Sunday, February 10 only three members of the Flint River Bass Club and one guest showed up to fish our February tournament at Lake Sinclair on a cold, damp day. In eight hours of casting, we managed to land eight bass weighing about 11 pounds. There were no limits, but everyone did catch at least one keeper.
Niles Murray continued his winning ways with three bass weighing 3.78 pounds, my two weighing 3.09 was second, Brent Drake placed third with two at 3.07 pounds and guest Mark Hawkins, fishing with Niles, was fourth and had big fish with a 1.92 pounder.
Compare that to a tournament the day before. It took five bass weighing more than 19 pounds to win and more than 12 pounds to finish in the top ten. That is amazing. The same lake only one day earlier produced that kind of weights, but we did terrible. There are lots of excuses and I have plenty of them.
In the Potato Creek tournament last month on Sinclair I didn’t do well but caught two good keepers and lost one the last hour on one point, so I headed there at 7:30 when we started Sunday. Within a few minutes I landed my biggest keeper on the same crankbait I caught my fish on last month, so I was encouraged. But two hours later, after fishing five different baits there, I had not had another bite.
Next, I went to a point that turns into a big flat just off the channel. It has a small patch of hard clay on it where I have won several winter tournaments in the past but got no bites there. I fished another place that usually holds a bass or two around docks, rocks and brush but got no bites there, either.
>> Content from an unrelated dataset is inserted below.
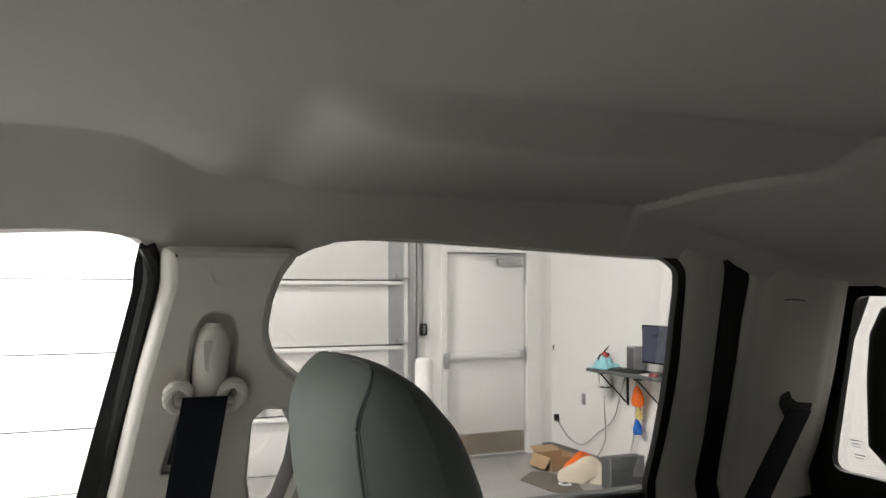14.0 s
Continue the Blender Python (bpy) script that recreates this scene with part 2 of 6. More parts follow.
# this tone also holds the shade on the rear door
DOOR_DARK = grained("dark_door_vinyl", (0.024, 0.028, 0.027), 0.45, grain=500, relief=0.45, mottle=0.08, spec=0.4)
PILLAR = grained("light_grey_pillar_plastic", (0.66, 0.63, 0.575), 0.6, grain=900, relief=0.2, mottle=0.04)
HEADLINER = grained("light_grey_headliner_cloth", (0.585, 0.553, 0.515), 0.95, grain=1200, relief=0.3, mottle=0.03, big=6, spec=0.1)
BELT = grained("black_webbing", (0.008, 0.009, 0.012), 0.8, grain=900, relief=0.4, spec=0.15)
TRAY_GREY = grained("dark_grey_tray_rubber", (0.082, 0.083, 0.084), 0.55, grain=900, relief=0.25)
TRAY_MAT = grained("black_tray_rubber", (0.045, 0.050, 0.046), 0.36, grain=900, relief=0.25, dust=0.3)
WALL_WHITE = grained("white_painted_wall", (0.80, 0.80, 0.79), 0.7, grain=60, relief=0.05, mottle=0.02, big=1.2)
DOOR_WHITE = grained("white_door_paint", (0.82, 0.82, 0.81), 0.5, grain=60, relief=0.03, mottle=0.02, big=1.5)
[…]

I had checked the Solunar Feeding times on my phone before we started. At times bass seem to get more active on them, and a minor feeding period, the only one during our fishing hours, was starting, so I went back to the point where I caught my first fish. I just knew I would catch something there but was wrong. After more than an hour fishing it nothing hit.
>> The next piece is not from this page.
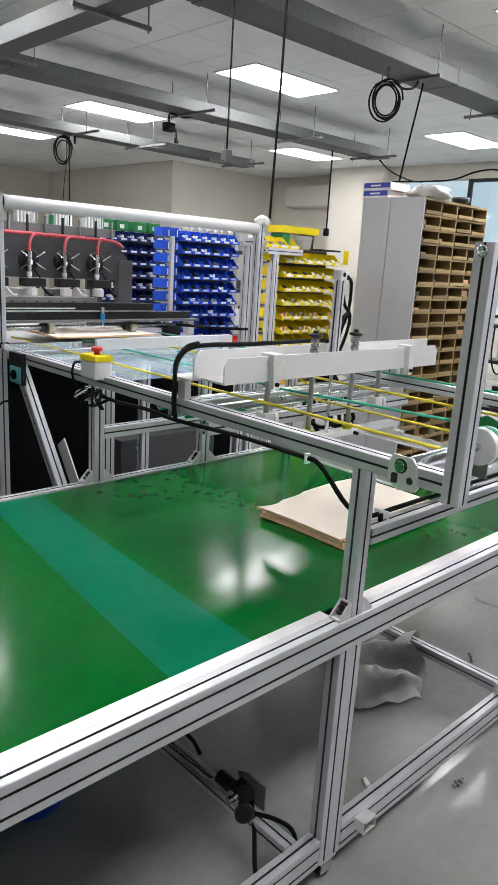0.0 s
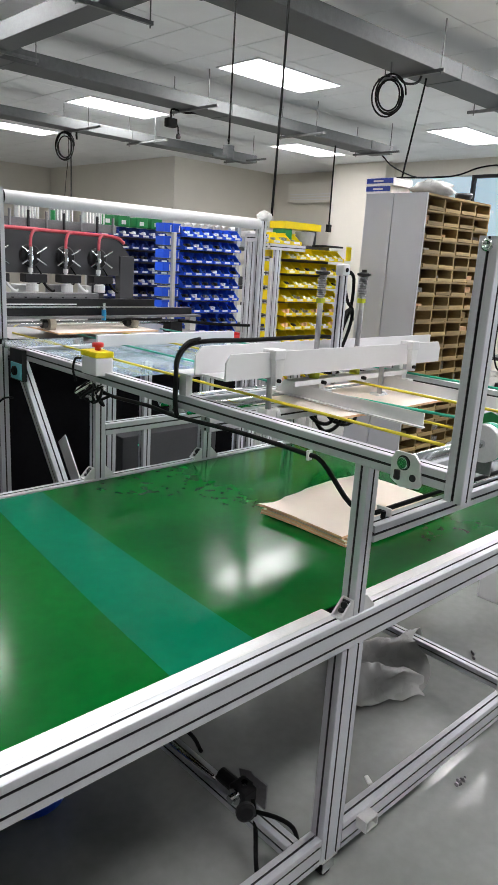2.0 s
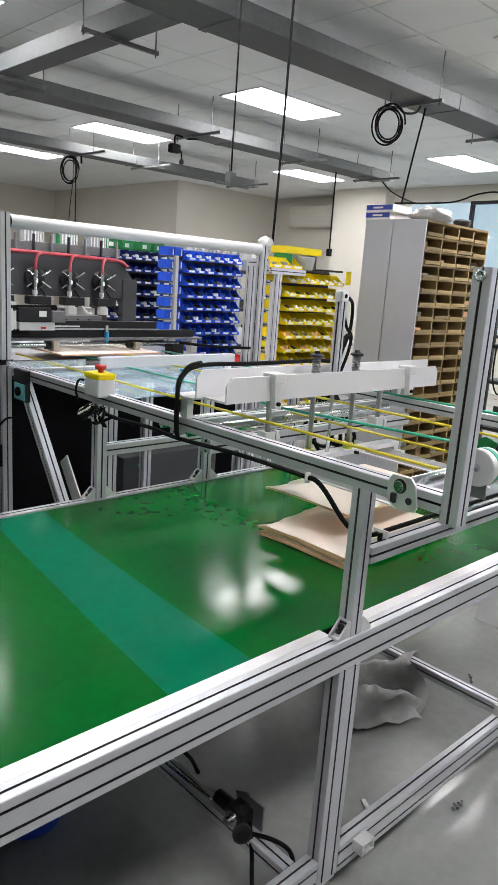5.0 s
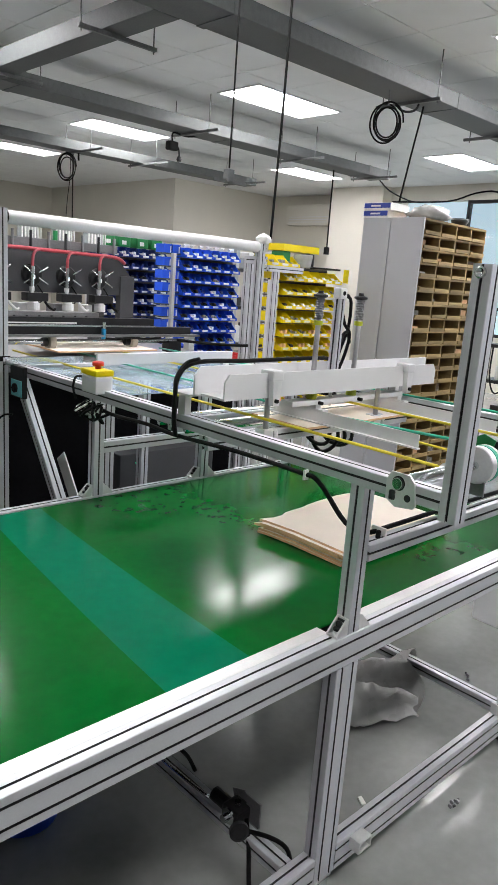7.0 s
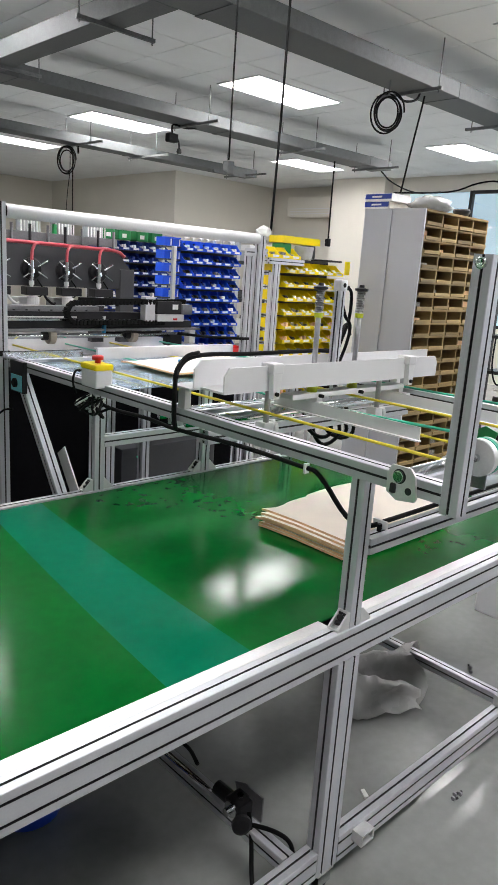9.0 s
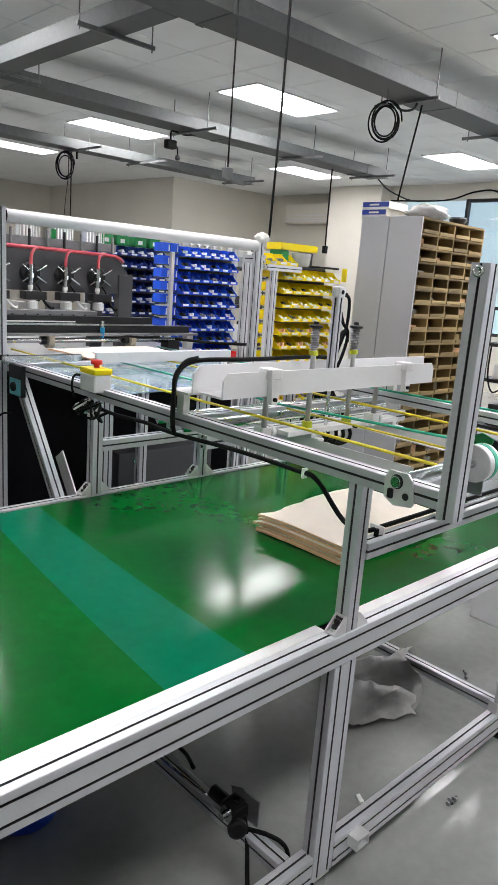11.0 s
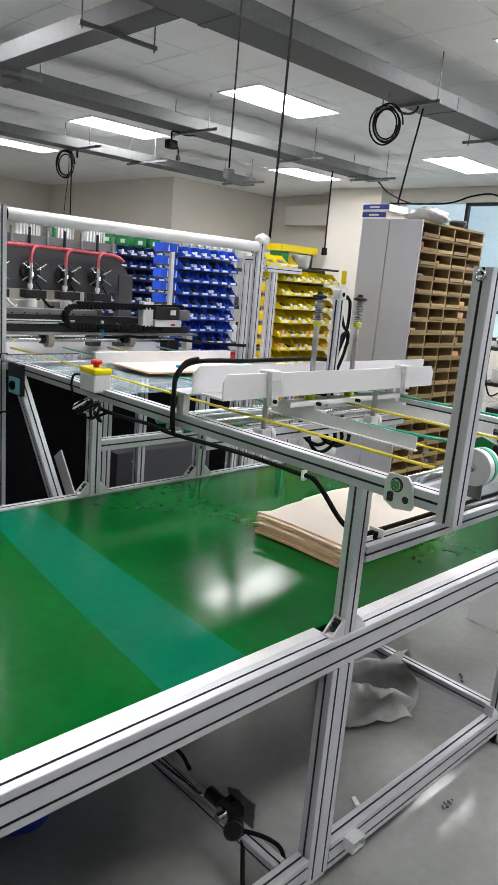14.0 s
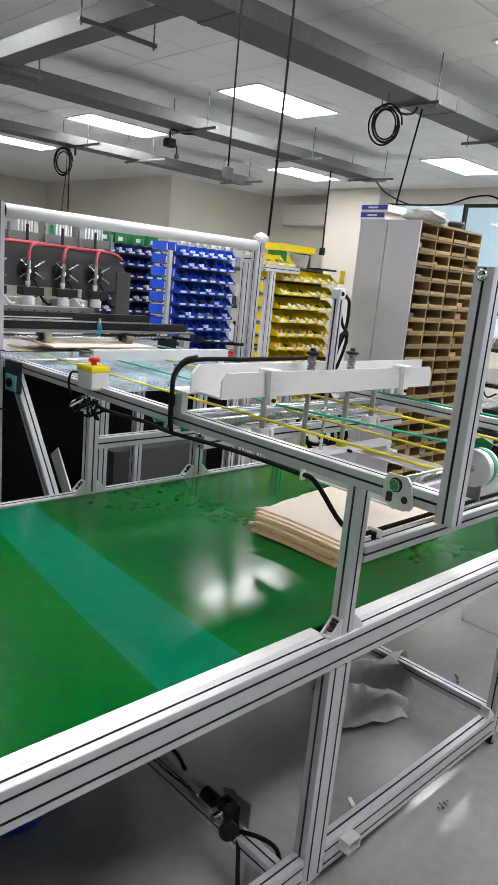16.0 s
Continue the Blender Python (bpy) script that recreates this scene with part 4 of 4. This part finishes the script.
# ---- pigeonhole shelves ----
def pigeonholes(y, cols, label, depth=0.285, stuffed=True):
    x0, x1, zt, z0 = 4.50, 5.39, 2.055, 0.04
    t = thing("pigeonhole_shelf", ((x0 + x1) / 2, y + depth / 2, 0), label, "pigeonhole shelf", "pigeonhole shelves")
    part("grey_side", bx(B(), x0 - 0.008, y, 0.0, x0 + 0.008, y + depth, zt + 0.006, 0.002), M_GREYP, t, "light grey end panel")
    part("far_side", bx(B(), x1 - 0.012, y, 0.0, x1, y + depth, zt), M_WOOD, t)
    # back board coloured dark for the shade in the holes
    part("back", bx(B(), x0 + 0.009, y + depth - 0.008, 0.0, x1 - 0.013, y + depth - 0.001, zt), M_WOOD_SHADE, t)
    part("top_board", bx(B(), x0 + 0.009, y, zt - 0.012, x1 - 0.0125, y + depth - 0.0085, zt + 0.004), M_WOOD, t)
    rows = 20
    pz = (zt - 0.02 - z0) / rows
    w = (x1 - x0 - 0.02) / cols
    board = B()
    bx(board, 0, 0, 0, x1 - x0 - 0.024, depth - 0.02, 0.012)
    lip = B()
    bx(lip, 0, -0.006, 0, w - 0.014, 0.004, 0.024)
    div = B()
    bx(div, 0, 0, 0, 0.014, depth - 0.02, pz - 0.0125)
    meshes = {}
    for nm, b in (("shelf_board", board), ("lip", lip), ("divider", div)):
        me = bpy.data.meshes.new(nm)
        bmesh.ops.recalc_face_normals(b, faces=b.faces)
        b.to_mesh(me), b.free()
        me.materials.append(M_WOOD)
        meshes[nm] = me
    r = random.Random(11)
    o = BASE[t.name]

    def put(nm, x, yy, z):
        ob = new(nm, meshes[nm])
        ob.parent = t
        ob.location = Vector((x, yy, z)) - o
        return ob
    for i in range(rows):
        z = z0 + i * pz
        put("shelf_board", x0 + 0.0095, y, z)
        if not stuffed:
            continue
        for c in range(cols):
            lp = put("lip", x0 + 0.014 + c * w, y - 0.0045 - r.uniform(0, 0.006), z + 0.0125 + r.uniform(-.002, .004))
            lp.rotation_euler = (r.uniform(-.15, .05), r.uniform(-.02, .02), 0)
            if c:
                put("divider", x0 + 0.009 + c * w - 0.0055, y, z + 0.0122)
            if r.random() < 0.62:
                cx = x0 + 0.03 + c * w + r.uniform(0, 0.03)
                hh = r.uniform(0.03, pz * 0.72)
                part("stored_part", bx(B(), cx, y + 0.03 + r.uniform(0, 0.06), z + 0.0125, cx + r.uniform(0.06, 0.13), y + depth - 0.05, z + 0.0125 + hh, 0.003), (M_KRAFT, M_WOOD, M_PARTS, M_WOOD_SHADE)[r.randrange(4)], t)


pigeonholes(2.97, 4, "wooden pigeonhole shelf with a light grey end panel")
pigeonholes(3.262, 4, "second pigeonhole shelf standing back to back", 0.25, False)
for k in range(2):
    c_ = thing("carton", (4.62, 3.41, 2.062 + 0.058 * k), "white carton with a printed blue side", "carton", "cartons on the shelf")
    z = 2.062 + 0.056 * k
    part("body", bx(B(), 4.50, 3.30 - 0.02 * k, z, 4.74, 3.53, z + 0.054, 0.002), M_CARD, c_)
    part("print", bx(B(), 4.4975, 3.305 - 0.02 * k, z + 0.014, 4.4995, 3.525, z + 0.050), M_BLUEBOX, c_, "blue printed band")
    part("print_bar", bx(B(), 4.4962, 3.37, z + 0.024, 4.4972, 3.46, z + 0.036), M_CARD, c_)
dd = thing("dish", (5.15, 3.06, 2.062), "small dark plastic dish on the shelf top", "dish")
part("body", lathe(B(), (5.15, 3.08, 2.0615), (0, 0, 1), [(0, 0.05), (0.02, 0.06), (0.045, 0.07), (0.05, 0.065)], 18), M_BLACKM, dd, smooth=True)
part("lid", lathe(B(), (5.15, 3.08, 2.1125), (0, 0, 1), [(0, 0.066), (0.008, 0.064)], 18), M_MID, dd)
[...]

I decided to change tactics and went out on the main lake. The first place I stopped I realized the current was running strong down the river, something that often makes the fish feed. I fished that place, a brush pile on a dock, but nothing hit.
Current moving on riprap is a good thing, and the bridge in Little River has a lot of released fish on it from tournaments at the marina that restock it every weekend, so I decided to try it. When I stopped, I saw the river current was so strong it was pushing water upstream in Little River, with current going up and under the bridge. It doesn’t matter to the fish which way the current moves, but they do set up and feed in different positions, so I adjusted the way I fished and almost immediately caught my second keeper.
Since I had more than three hours left to fish I just knew I could catch some more, but after trying everything I thought might work, I got no bites. That makes for a frustrating day. Everything seem right to catch fish but I either fished the wrong places, used the wrong baits or fished too fast, or too slow. Some days are like that.